Les limites de la protection fonctionnelle du maire

En application de l’article L. 2123-34 alinéa 2 du CGCT, chaque commune doit « accorder sa protection au maire, à l’élu municipal le suppléant ou ayant reçu une délégation ou à l’un de ces élus ayant cessé ses fonctions lorsque celui-ci fait l’objet de poursuites pénales à l’occasion de faits qui n’ont pas le caractère de faute détachable de l’exercice de ses fonctions ».
Par deux arrêts du 30 décembre 2015, le Conseil d’Etat a précisé que sont constitutifs d’une faute détachable de l’exercice des fonctions « des faits qui révèlent des préoccupations d’ordre privé, qui procèdent d’un comportement incompatible avec les obligations qui s’imposent dans l’exercice de fonctions publiques ou qui, eu égard à leur nature et aux conditions dans lesquelles ils ont été commis, revêtent une gravité particulière ».
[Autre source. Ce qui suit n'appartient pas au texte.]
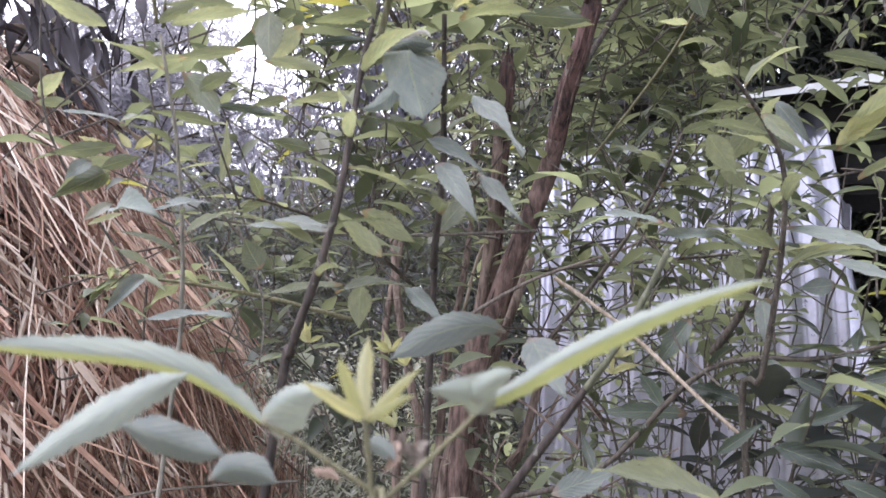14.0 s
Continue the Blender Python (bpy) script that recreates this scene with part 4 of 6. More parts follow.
right_twig, right_twig_line = stem("stem", right, TWIG, [(0.043, 0.660, 1.323), (0.082, 0.640, 1.381), (0.114, 0.620, 1.439), (0.132, 0.600, 1.489)], (0.0020, 0.0017, 0.0012), 7, 0.06, 133)
right_long, right_long_line = stem("stem", right, TWIG, [(0.022, 0.750, 1.380), (0.063, 0.700, 1.386), (0.152, 0.660, 1.397), (0.251, 0.620, 1.410)], (0.0018, 0.0016, 0.0012), 7, 0.06, 134)
right_low, right_low_line = stem("stem", right, TWIG, [(0.001, 0.620, 1.196), (0.075, 0.580, 1.232), (0.147, 0.560, 1.313), (0.226, 0.550, 1.327), (0.304, 0.550, 1.352)], (0.0024, 0.0020, 0.0015), 7, 0.06, 135)
right_dark, right_dark_line = stem("stem", right, BARK_DARK, [(-0.190, 0.460, -0.020), (-0.150, 0.420, 0.800), (-0.085, 0.380, 1.110), (-0.022, 0.348, 1.226), (0.0126, 0.335, 1.2823), (0.0271, 0.330, 1.3052), (0.0350, 0.3262, 1.3185)], (0.0034, 0.0027, 0.0021, 0.0016), 9, 0.07, 136, "dark brown foot of the cut stem")
right_bough, right_bough_line = stem("stem", right, BOUGH, [(-0.0700, 0.665, 1.310), (-0.0448, 0.660, 1.3251), (0.0002, 0.660, 1.3564), (0.0372, 0.670, 1.3769), (0.1076, 0.690, 1.4051), (0.1522, 0.700, 1.433)], (0.0019, 0.0018, 0.0015, 0.0010), 7, 0.08, 138, "long slender grey-brown twig")
right_rod, right_rod_line = stem("stem", right, TWIG, [(0.160, 0.600, 1.322), (0.176, 0.580, 1.357), (0.184, 0.560, 1.397), (0.180, 0.540, 1.433)], (0.0032, 0.0026, 0.0020), 7, 0.06, 137)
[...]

La Haute Juridiction ajoute, malgré tout, que « ni la qualification retenue par le juge pénal ni le caractère intentionnel des faits retenus contre l’intéressé ne suffisent par eux-mêmes à regarder une faute comme étant détachable des fonctions et justifiant dès lors que le bénéfice du droit à la protection fonctionnelle soit refusé au maire qui en fait la demande ».
Au cas d’espèce, le Conseil d’Etat a jugé que le maire n’avait pas le droit à la protection fonctionnelle. En effet, il s’était rendu coupable, d’une part, de détournement de biens publics révélant des préoccupations d’ordre privé. D’autre part, il avait tenu, lors d’une réunion publique, des propos constitutifs de provocation à la haine raciale envers les populations d’origine Rom qui, « eu égard à leur nature à leur gravité, procèdent d’un comportement incompatible avec les obligations qui s’imposent dans l’exercice de fonctions publiques » (CE 30 décembre 2015, Commune de Roquebrune sur Argens, n° 391.798 ; 391.800).